In the areas of study that are peripheral to the core curriculum, such as physical education, music and cultural education, the institution worked out its own curriculum.

However, when it comes to higher education and institutions of higher education, the influence of RSS is in its nascent stage.

Hosting the event, J Nandakumar, national convener of Prajna Pravah, observed, “The lack of ‘Indianness’ in the educational system of the country has been pointed out by various commissions, and the Supreme Court too has called for incorporating Indian views to it.”

Many education commission reports — right from Dr S Radhakrishnan to the DS Kothari Commission — had stressed on one major point: the absence of ‘Indianness’ from our education system.

Interestingly, the agenda of the closed-door meeting called for developing a social and intellectual point of view, which will be able to solve the problems of the current generation. “We have to make students free of colonial values and establish national values in them,” it asserted.

Nandakumar said that the two-day event was held to allow the academicians to brainstorm on “how to bring the centre of gravity back to Indic thinking, given that the main weakness of our system is that it is western”.

Titled, ‘Gyan Sangam’, the convention was chaired by RSS head, Mohan Bhagwat.
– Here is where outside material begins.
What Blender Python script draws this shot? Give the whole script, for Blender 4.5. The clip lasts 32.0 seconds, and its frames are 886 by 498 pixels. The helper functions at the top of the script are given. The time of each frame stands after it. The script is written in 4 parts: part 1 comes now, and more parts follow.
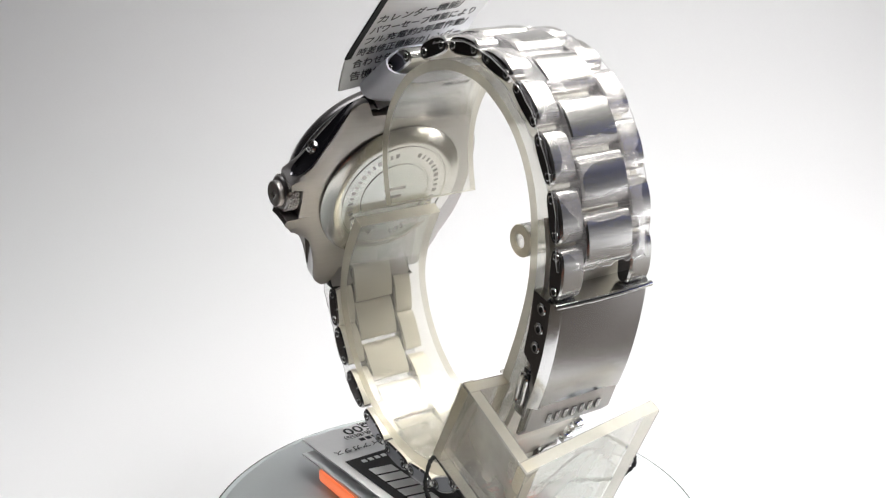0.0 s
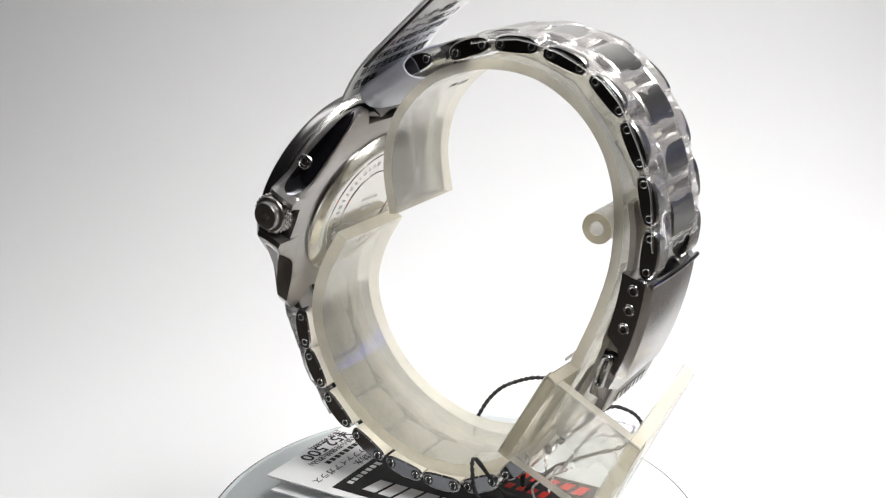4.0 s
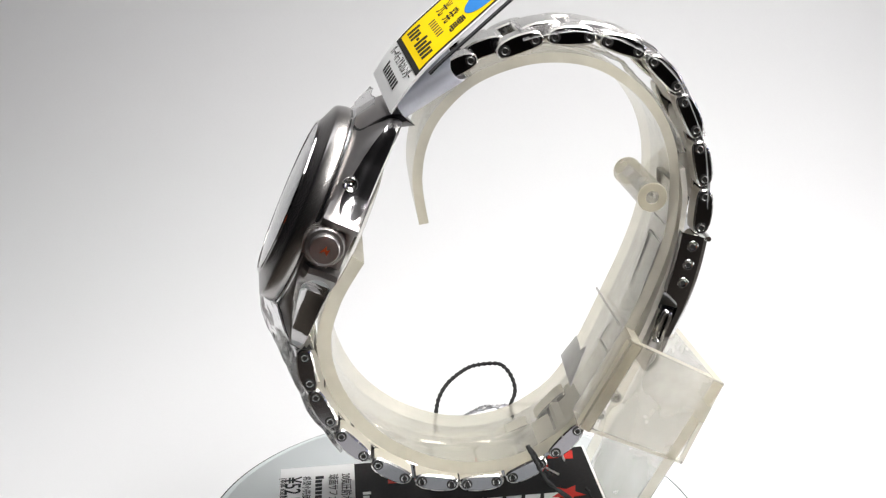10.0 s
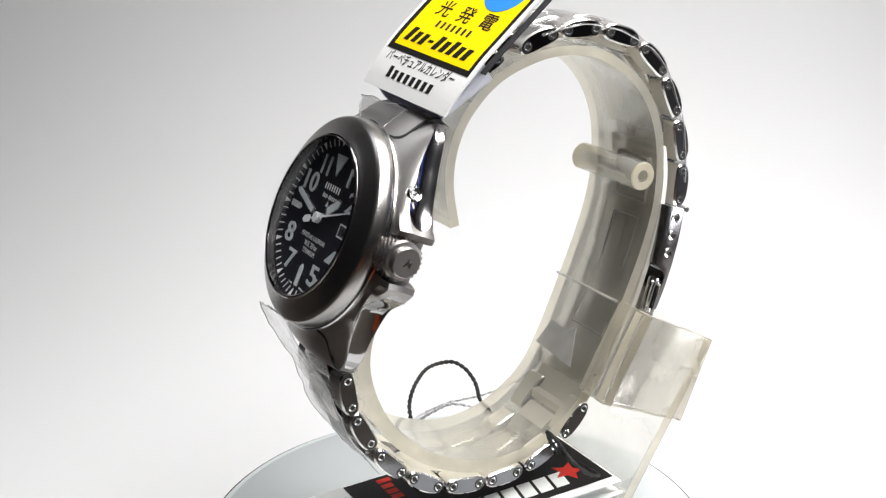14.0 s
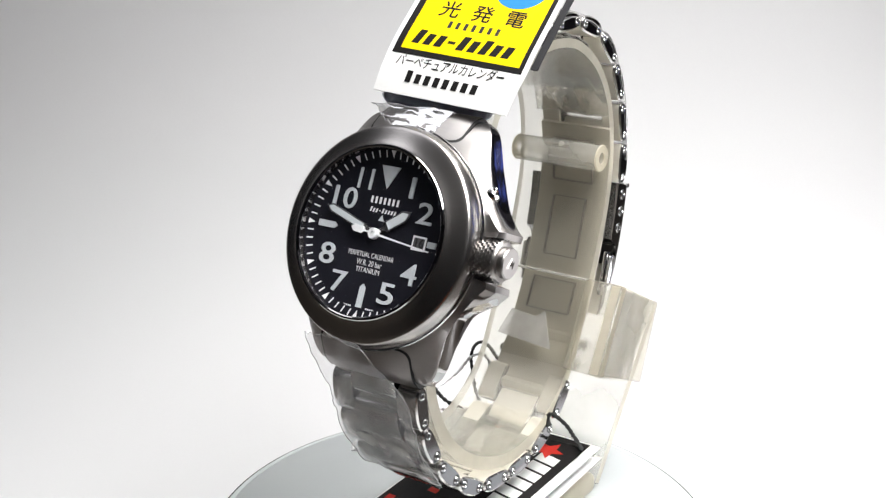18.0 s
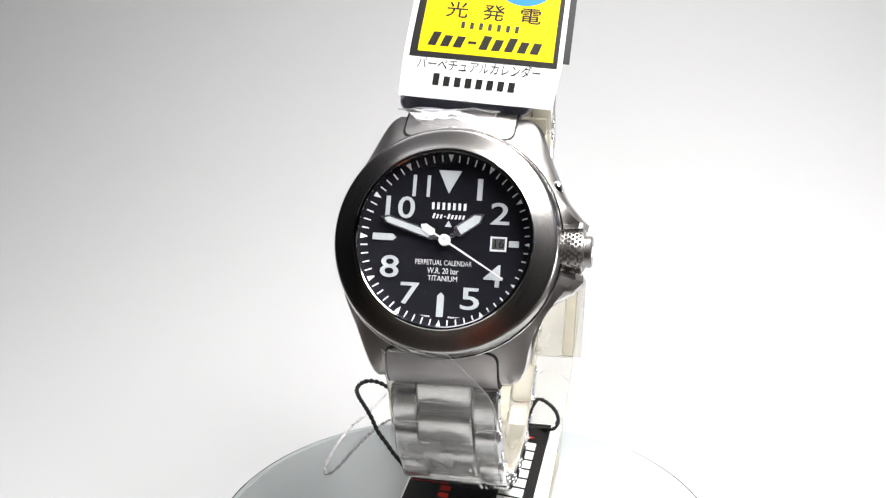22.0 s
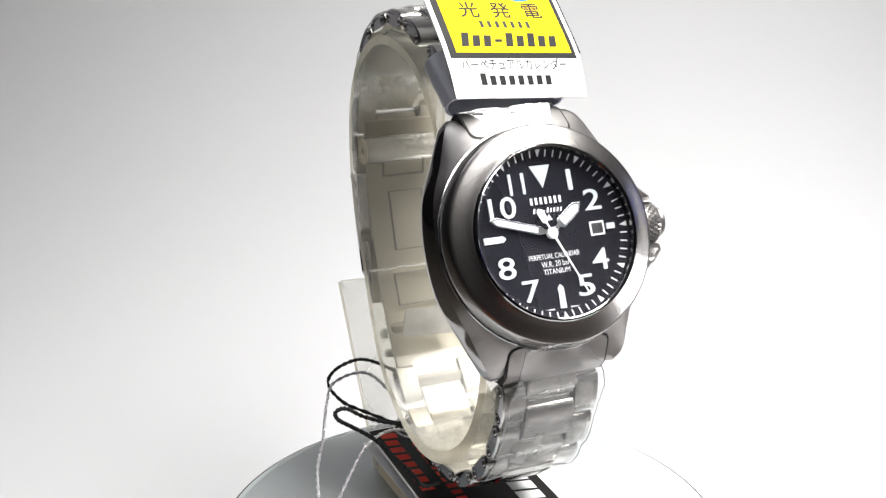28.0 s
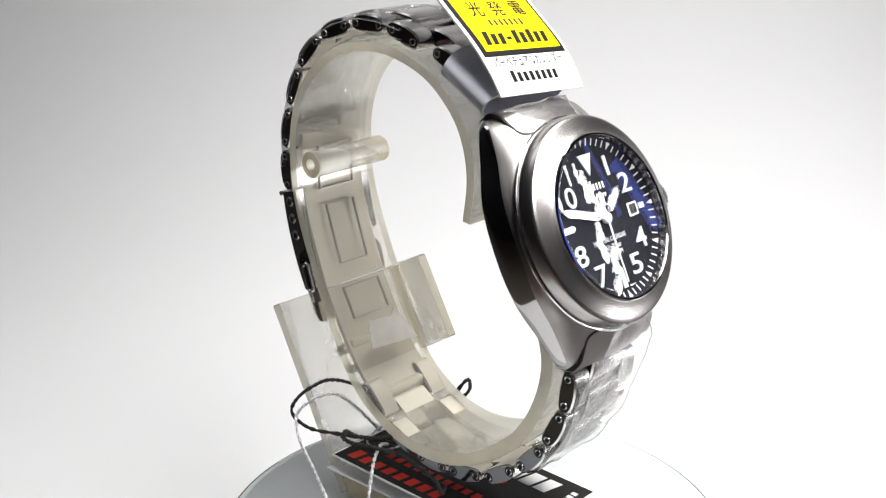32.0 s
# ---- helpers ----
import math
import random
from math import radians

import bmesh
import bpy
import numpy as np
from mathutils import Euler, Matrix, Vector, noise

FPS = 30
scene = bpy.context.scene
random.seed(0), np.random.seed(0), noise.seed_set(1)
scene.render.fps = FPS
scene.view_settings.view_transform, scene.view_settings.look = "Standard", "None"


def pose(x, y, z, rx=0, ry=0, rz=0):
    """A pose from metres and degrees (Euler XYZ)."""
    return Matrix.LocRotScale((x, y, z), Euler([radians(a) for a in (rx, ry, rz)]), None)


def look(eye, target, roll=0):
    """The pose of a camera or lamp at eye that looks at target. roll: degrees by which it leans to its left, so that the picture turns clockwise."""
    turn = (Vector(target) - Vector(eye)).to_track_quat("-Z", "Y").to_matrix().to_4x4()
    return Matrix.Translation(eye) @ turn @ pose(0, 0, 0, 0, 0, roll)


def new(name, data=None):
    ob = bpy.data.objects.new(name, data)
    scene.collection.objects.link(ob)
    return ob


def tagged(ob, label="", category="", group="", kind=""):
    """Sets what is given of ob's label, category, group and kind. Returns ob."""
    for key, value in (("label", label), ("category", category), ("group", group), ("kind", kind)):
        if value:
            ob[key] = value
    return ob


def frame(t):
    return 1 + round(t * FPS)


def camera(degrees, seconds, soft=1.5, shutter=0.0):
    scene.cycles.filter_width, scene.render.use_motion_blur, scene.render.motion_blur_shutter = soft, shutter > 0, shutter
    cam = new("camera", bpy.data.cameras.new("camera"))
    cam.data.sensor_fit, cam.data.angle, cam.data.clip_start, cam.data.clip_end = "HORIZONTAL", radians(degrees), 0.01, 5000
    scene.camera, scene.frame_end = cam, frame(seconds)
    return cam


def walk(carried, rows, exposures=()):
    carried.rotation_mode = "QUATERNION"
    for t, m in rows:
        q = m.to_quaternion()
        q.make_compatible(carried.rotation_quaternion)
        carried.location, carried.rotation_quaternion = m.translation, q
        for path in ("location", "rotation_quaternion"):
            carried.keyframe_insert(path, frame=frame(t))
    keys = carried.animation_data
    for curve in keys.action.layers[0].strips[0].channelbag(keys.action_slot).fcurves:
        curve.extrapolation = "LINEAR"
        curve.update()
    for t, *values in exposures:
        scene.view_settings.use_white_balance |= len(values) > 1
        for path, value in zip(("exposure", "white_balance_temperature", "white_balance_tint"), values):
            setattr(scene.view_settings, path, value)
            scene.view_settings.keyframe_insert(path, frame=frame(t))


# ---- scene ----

It was also addressed by chairperson of the Indian Council of Historical Research, Y Sudershan Rao, senior RSS functionaries, Sahkarvayah Krishna Gopal and Suresh Soni.

Academicians discussed “content, contemporary trends and challenges in their respective disciplines”.

The expert sessions were on different themes – ‘Cultural Onslaught’ was addressed by co-convenor of Swadeshi Jagran Manch, S Gurumurthy, and chaired by the vice-chancellor of Banaras Hindu University, Dr GC Tripathi. The second session on ‘Intellectual colonisation’ was chaired by the former principal of Brihan Maharashtra Commerce College, Pune, Anirudh Deshpande, Indologist, David Frawley (also known as Acharya Vamdev Shastri), and Dr Manohar Shinde, founder director, Dharma Civilisation Foundation, USA. The last session, ‘Resurgence of Nationalism – East and West’ saw Professor of International Law, Denver University, VP Nanda, with BK Kuthiala of Makhanla Chaturvedi Rashtriya Patrkarita Vishvidyalaya, Bhopal.

Planning to hold similar conventions across the country, the Delhi University professor and convenor of ‘Gyan Sangam’, Prakash Singh, asked academicians to explore possibilities of imbibing the Indian perspectives in subjects of art and culture, political science, management, pure sciences, journalism and mass communication, archaeology, law and economics, among others.

The call for rooting education in ‘Indianness’, by the RSS, is timely, even as the new education policy is being finalised after a gap of 12 years.

To put in perspective the first education policy was promulgated in 1968 under Prime Minister Indira Gandhi, and the second under Prime Minister Rajiv Gandhi in 1986. The 1986 National Policy on Education was modified in 1992 by the PV Narasimha Rao government. Later, in 2005, Prime Minister Manmohan Singh adopted a new policy based on the ‘Common Minimum Programme’ of his United Progressive Alliance (UPA) government.